O COMSPOC prevê agora uma rajada de conjunção ainda mais forte no início de abril, quando os destroços encontrarem vários cubesats Flocks of Planet, incluindo um pico de mais de 14 mil conjunções no dia 5 de abril.

O diretor de operações integradas e investigação da COMSPOC, Dan Oltrogge, explicou ainda que a constelação dos satélites remotos da Planet é, potencialmente, a mais afetada, entre os demais existentes (Satellogic, Spire e Swarm), devido ao elevado número de satélites que operam nesta órbita baixa. Mas não está sozinha. “Isso não é diferente para qualquer sistema de observação da Terra que usa órbitas sincronizadas com o sol nessa altitude”, disse Oltrogge. “E infelizmente estamos À espera que muito do que lá está em cima seja afetado”.

O COMSPOC projeta que, na vaga prevista para o início de abril, as conjunções a envolver todos os satélites ativos em órbita baixa da Terra atinjam um pico de quase 50 mil por dia.

No entanto, como muitos desses satélites são cubesats (satélites de pequenas dimensões), o risco de colisões pode ser atenuado. Mas a acontecer vão surgir novos detritos e a voar em várias direções, podendo afetar outras órbitas e outros satélites.

Apesar de a COMSPOC estar particularmente preocupada com as constelações que habitam nesta região orbital, não se excluem os satélites fora das órbitas sincronizadas com o Sol, como a constelação Starlink, da SpaceX.

A agência que monitoriza muito do que anda lá por cima prevê que, dado o limite da SpaceX de realizar manobras automatizadas para evitar colisões, quando houver uma hipótese de colisão de um em 100 mil, a constelação Starlink esteja preparada para deslocar os seus satélites até 80 manobras por dia. Mas isto implica uma verdadeira dor de cabeça para os controladores dos satélites em órbita.
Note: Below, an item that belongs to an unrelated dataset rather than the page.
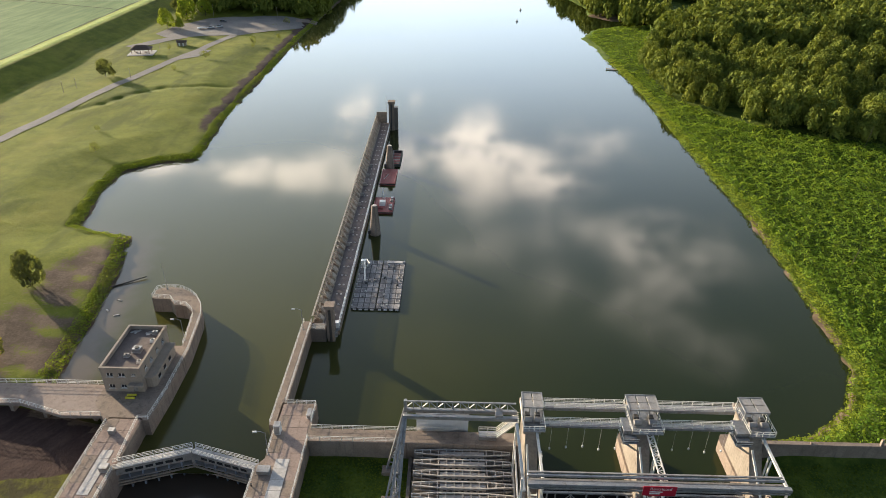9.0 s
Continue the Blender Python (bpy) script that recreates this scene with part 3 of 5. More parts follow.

Oltrogge alertou ainda que estas vagas de conjunção podem sobrecarregar os sistemas de consciência situacional espacial (SSA) e dificultar a identificação de outras colisões potenciais pelos operadores. “Os sistemas SSA, legados e comerciais, serão prejudicados”, refere . “Se quer encontrar uma agulha no palheiro, livre-se do feno. Mas isto está a juntar muito feno”.